Mas o que DB fez - e isto para que não esqueçamos que é sua a responsabilidade pela crise, no momento em que nos concentramos em PSL - foi pior ainda. Por várias razões. Em primeiro lugar tudo foi negociado às escondidas e criteriosamente planeado. Esse planeamento incluiu o cenário da derrota eleitoral (o que é que fazemos quando a merda atingir a ventoínha?, pardon my english...)e incluiu o calendário do Euro, para permitir o desvio das atenções e a galvanização patrioteira (um português em Bruxelas, wow!, como se esse português não fosse um aliado de Bush e um primeiro-ministro que foge com o rabo à seringa!).
Em segundo lugar, incluiu a demagogia da forma versus conteúdo, da legalidade versus legitimidade. É fácil enganar os portugueses nisto: num país onde ninguém respeita a lei, demonstrar "rigor" administrativo é sempre visto como o ex plus ultra da ética (é como os chatos das assembleias gerais que fazem perder horas com a redacção dos "articulados" dos estatutos...).
Convém dizer que o PR pode decidir igualmente indigitar novo primeiro ministro ou convocar eleições - e a decisão deve assentar nmum juízo político que é o que confere legitimidade à solução. Nomeadamente auscultando a sociedade, nem que seja dando algum crédito às sondagens, e imaginando os cenários futuros (isto é algo que nem os jornalistas políticos percebem, pois falam de política como quem fala de futebol: discutem pessoas, estratégias e manigâncias e nunca falam do que se passa na sociedade, entre os eleitores e as suas vidas).
A prenda envenenada de DB foi, portanto, PSL: um demagogo populista, sem qualquer espécie de capacidade para o quer que seja (como demonstra a administração de Lisboa, porca e estragada como nunca) que não a politiquice e a publicidade; aliado do pior que há neste país, o futebol-empresa e as autarquias; querido pelas camadas que desprezam "os políticos" (bela contradição...), ingénuas o suficiente para alimentarem essa convicção com o anti-politiquismo de PSL, de profissão... político.

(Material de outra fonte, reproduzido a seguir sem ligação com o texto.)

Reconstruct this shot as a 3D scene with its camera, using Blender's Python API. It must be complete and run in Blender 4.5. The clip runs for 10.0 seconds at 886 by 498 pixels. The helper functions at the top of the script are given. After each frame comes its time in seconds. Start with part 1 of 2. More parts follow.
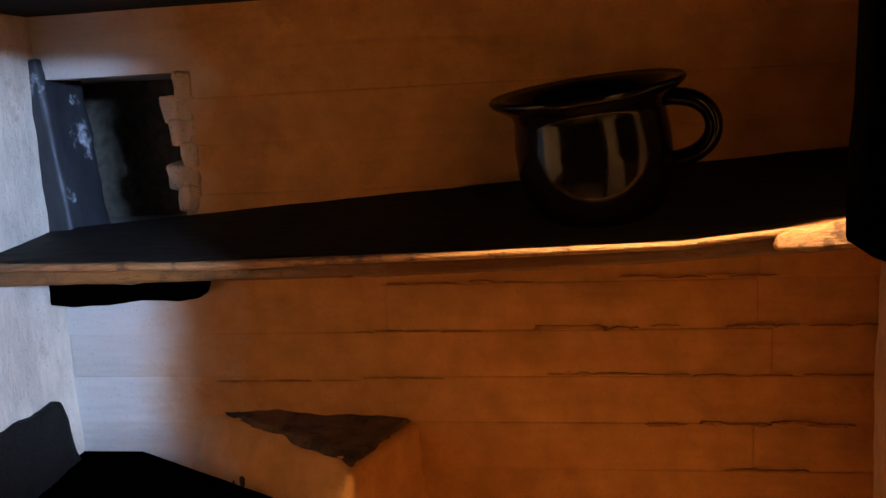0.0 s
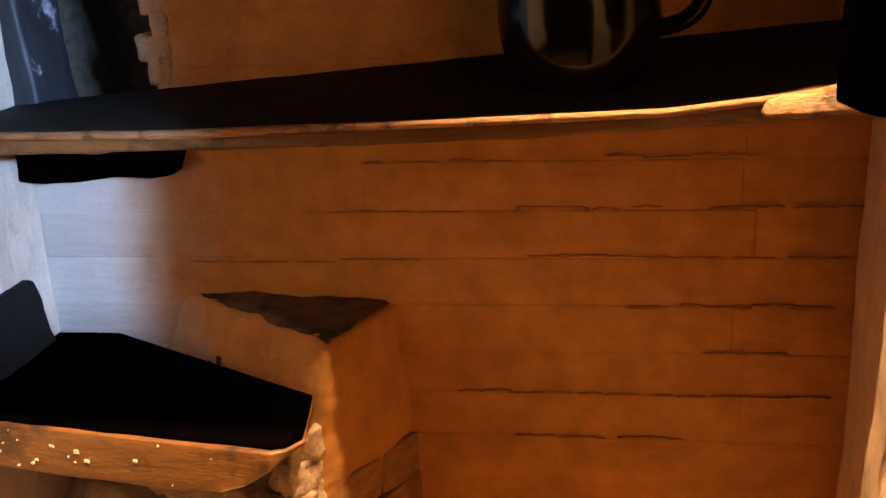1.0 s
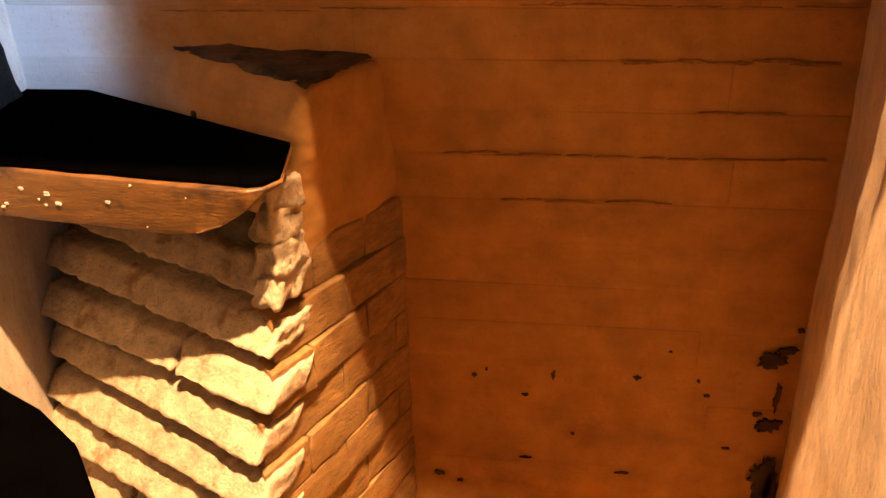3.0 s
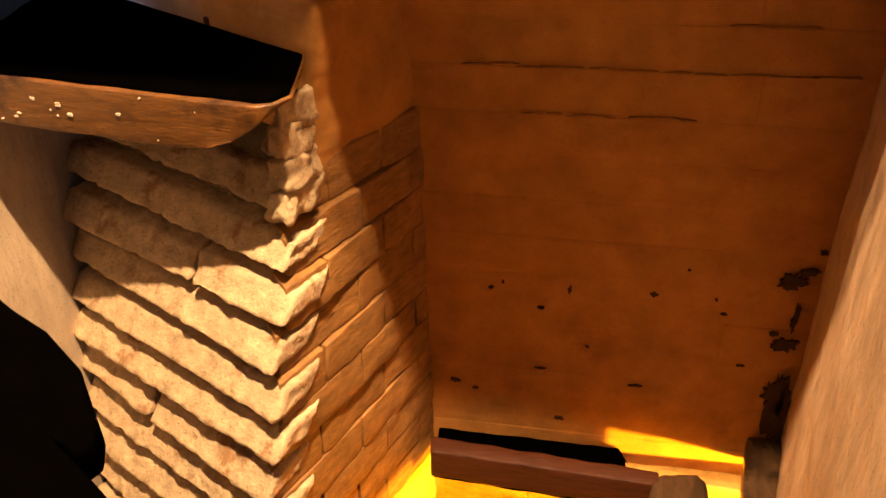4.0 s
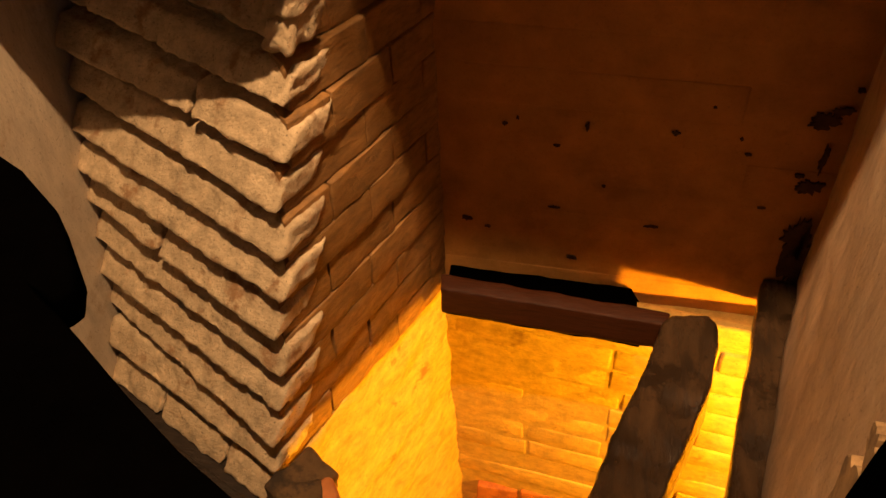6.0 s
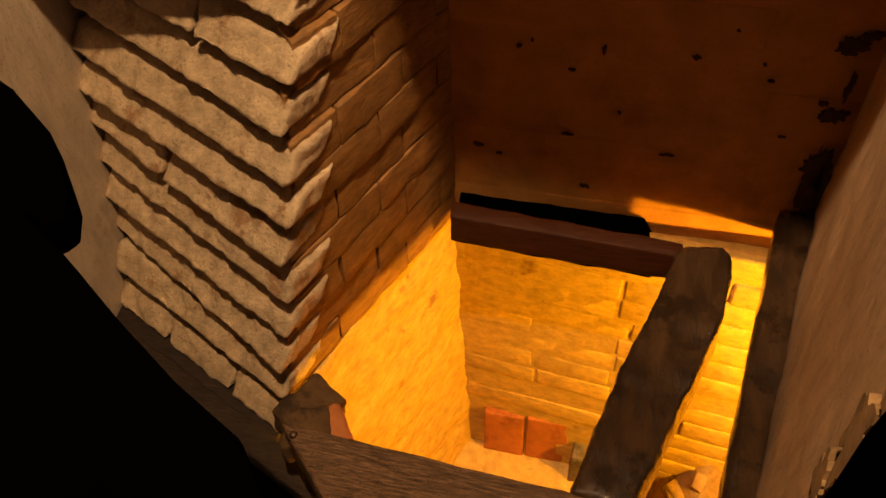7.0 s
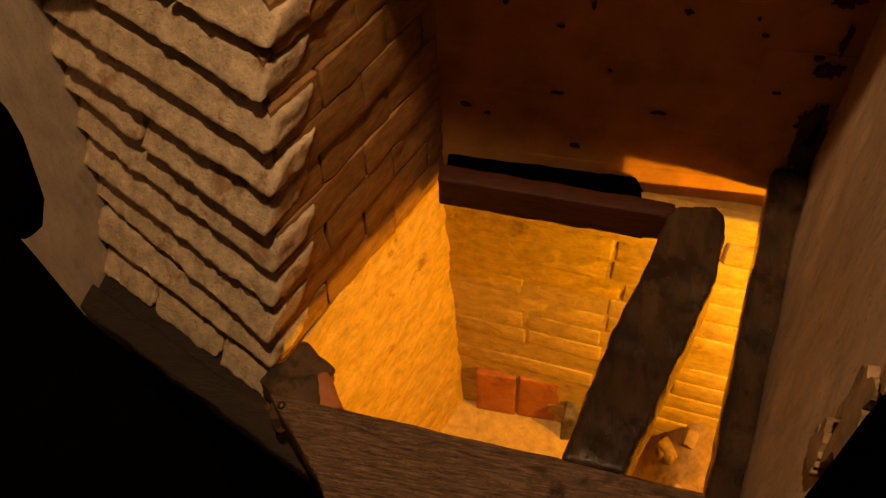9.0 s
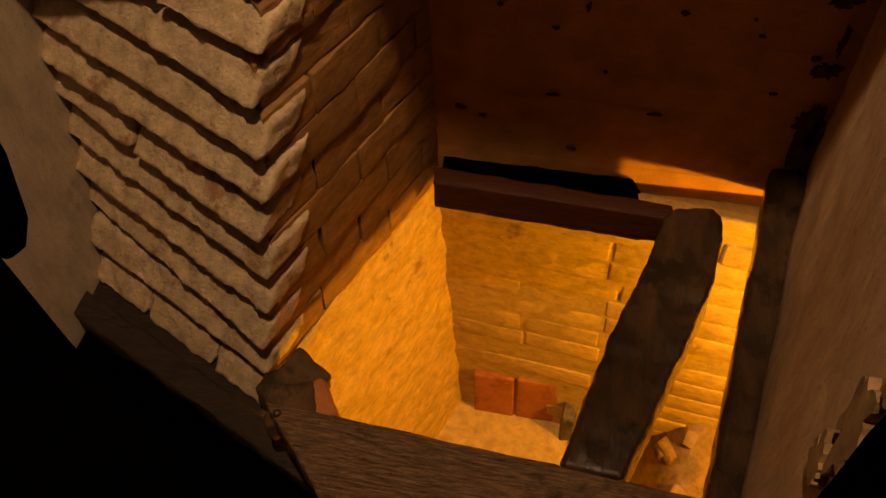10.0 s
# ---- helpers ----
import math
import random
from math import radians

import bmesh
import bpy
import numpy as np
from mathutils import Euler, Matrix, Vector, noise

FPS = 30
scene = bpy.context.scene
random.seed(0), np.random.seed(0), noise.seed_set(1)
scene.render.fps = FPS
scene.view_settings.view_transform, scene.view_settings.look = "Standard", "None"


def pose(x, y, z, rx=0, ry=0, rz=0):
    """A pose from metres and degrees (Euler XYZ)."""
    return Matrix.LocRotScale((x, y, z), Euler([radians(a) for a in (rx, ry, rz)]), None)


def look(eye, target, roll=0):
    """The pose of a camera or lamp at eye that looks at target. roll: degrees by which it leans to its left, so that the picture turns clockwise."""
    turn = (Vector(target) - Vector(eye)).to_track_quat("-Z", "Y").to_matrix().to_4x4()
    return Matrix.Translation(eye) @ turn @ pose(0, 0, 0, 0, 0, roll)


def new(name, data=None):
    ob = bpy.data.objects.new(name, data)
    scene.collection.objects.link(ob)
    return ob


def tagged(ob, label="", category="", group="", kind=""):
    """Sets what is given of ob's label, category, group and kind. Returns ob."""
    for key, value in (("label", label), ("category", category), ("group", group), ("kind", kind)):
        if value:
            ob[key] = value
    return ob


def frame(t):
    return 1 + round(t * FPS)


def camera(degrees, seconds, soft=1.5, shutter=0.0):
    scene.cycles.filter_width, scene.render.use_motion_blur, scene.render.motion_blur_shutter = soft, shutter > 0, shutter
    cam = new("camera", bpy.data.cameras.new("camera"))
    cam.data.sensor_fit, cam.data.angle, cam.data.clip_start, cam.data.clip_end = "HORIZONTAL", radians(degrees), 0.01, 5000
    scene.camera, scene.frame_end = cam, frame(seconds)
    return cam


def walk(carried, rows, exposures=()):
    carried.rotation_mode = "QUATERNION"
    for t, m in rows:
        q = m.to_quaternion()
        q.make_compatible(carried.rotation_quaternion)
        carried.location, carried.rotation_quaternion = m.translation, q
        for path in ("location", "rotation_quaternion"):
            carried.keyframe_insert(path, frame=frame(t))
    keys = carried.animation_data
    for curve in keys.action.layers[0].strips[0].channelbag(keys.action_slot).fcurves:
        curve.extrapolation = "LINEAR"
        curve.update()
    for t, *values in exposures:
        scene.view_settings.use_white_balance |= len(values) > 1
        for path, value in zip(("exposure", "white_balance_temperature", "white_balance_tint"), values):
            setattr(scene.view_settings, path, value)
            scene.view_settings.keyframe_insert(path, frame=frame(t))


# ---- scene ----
cam = camera(55.0, 10.0)
PATH = [
    (0, (0.237, 0.209, 1.328), (-0.067, 2.154, 0.977), -3.0),
    (0.5, (0.24, 0.217, 1.295), (-0.057, 2.142, 0.842), -3.1),
    (1, (0.248, 0.227, 1.265), (-0.036, 2.132, 0.726), -2.3),
    (1.5, (0.243, 0.232, 1.233), (-0.039, 2.106, 0.592), -1.7),
    (2, (0.244, 0.236, 1.209), (-0.028, 2.084, 0.494), -1.6),
    (2.5, (0.255, 0.219, 1.152), (-0.021, 2.042, 0.376), -1.5),
    (3, (0.254, 0.232, 1.139), (-0.004, 2.001, 0.244), -1.4),
    (3.2, (0.253, 0.231, 1.135), (-0.023, 1.981, 0.206), -1.5),
    (4.5, (0.289, 0.282, 1.173), (-0.036, 1.837, -0.042), -2.0),
    (5, (0.282, 0.284, 1.152), (-0.031, 1.788, -0.129), -1.8),
    (5.5, (0.287, 0.295, 1.143), (-0.043, 1.736, -0.203), -2.5),
    (7, (0.283, 0.327, 1.118), (-0.051, 1.573, -0.41), -3.0),
    (7.5, (0.281, 0.329, 1.112), (-0.043, 1.527, -0.457), -3.0),
    (8, (0.278, 0.339, 1.109), (-0.033, 1.516, -0.477), -3.2),
    (8.5, (0.279, 0.347, 1.106), (-0.024, 1.503, -0.497), -3.4),
    (9, (0.282, 0.357, 1.106), (-0.018, 1.526, -0.489), -3.4),
    (9.5, (0.283, 0.367, 1.105), (-0.008, 1.536, -0.492), -3.3),
    (10, (0.282, 0.374, 1.105), (-0.012, 1.537, -0.495), -3.7),
]
EXPOSURE = [(0.0, 1.6), (1.0, 1.85), (2.5, 2.0), (3.2, 1.85), (4.5, 1.05), (5.5, 0.3), (7.0, -0.4), (7.6, -0.65), (9.0, -1.0), (10.0, -1.25)]
walk(cam, [(t, look(eye, target, roll)) for t, eye, target, roll in PATH], EXPOSURE)

# ---- world, lights, exposure ----
world = bpy.data.worlds.new("world")
scene.world = world
world.use_nodes = True
world.node_tree.nodes["Background"].inputs[0].default_value = (0.5, 0.6, 0.8, 1)
world.node_tree.nodes["Background"].inputs[1].default_value = 0.0015


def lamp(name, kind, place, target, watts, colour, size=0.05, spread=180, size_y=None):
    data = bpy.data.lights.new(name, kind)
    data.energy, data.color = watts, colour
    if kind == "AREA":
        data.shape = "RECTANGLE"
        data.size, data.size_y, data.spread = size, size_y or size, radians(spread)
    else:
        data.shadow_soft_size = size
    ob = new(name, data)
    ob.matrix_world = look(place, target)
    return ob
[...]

Tudo neste processo foi legal. Tão legal como as mil e uma trafulhices que se fazem todos os dias, da fuga aos impostos aos desvios de fundos, sempre baseados em manipulações legalistas. Mas tudo nele foi ilegítimo, moral e politicamente, como aquelas trafulhices o são. De fora de qualquer decisão ficam os eleitores, reféns agora das hesitações presidenciais, e em breve de dois dos melhores travestis de políticos democratas desde a invenção de Berlusconi - Santana Lopes e Paulo Portas (que - ironia trágica - tendo sido remetido para o patamar dos 2% nas eleições e sondagens, sai agora reforçado!).
Auto-satisfeito, em inglês manhoso, DB tentou ontem mostrar aos jornalistas que foi a escolha da Europa. Refugo dos refugos, marioneta para Chirac, Blair e Schroeder (ora puxa o cordel do projecto europeu, ora puxa o cordel da aliança com a América), o homem do nome complicado abandona o "Durão". Assim como a naçao de onde vem: manca e atamancada. Com erro de ortografia. Sem a onda. Sem onda.
Simpelismu, pupulismu, e demagujia serão (ainda mais) o pão nosso de cada dia. Com muita injustiça à mistura. Anestesiados pela falsa ideia de que não têm poder, de que todos os políticos são iguais, a maioria dos eleitores nem se vai importar. Se se revoltar, será indirectamente, através da pequena revolta, que consiste na falta de civismo e na lei da selva. Vai continuar a fazer mais do mesmo: resolver a vida através dos esquemas, dos compadrios e dos familismos, porque são esses os únicos recursos num sítio onde a democracia, o Estado e a sociedade civil não funcionam. Curiosamente, é justamente isso que os Santana Lopes e Paulos Portas deste mundo reforçam através das suas acções e discursos. E é para isso que Durao Barroso acaba de dar o contributo final e fatal - provavelmente com a ajuda aflita do Presidente da República.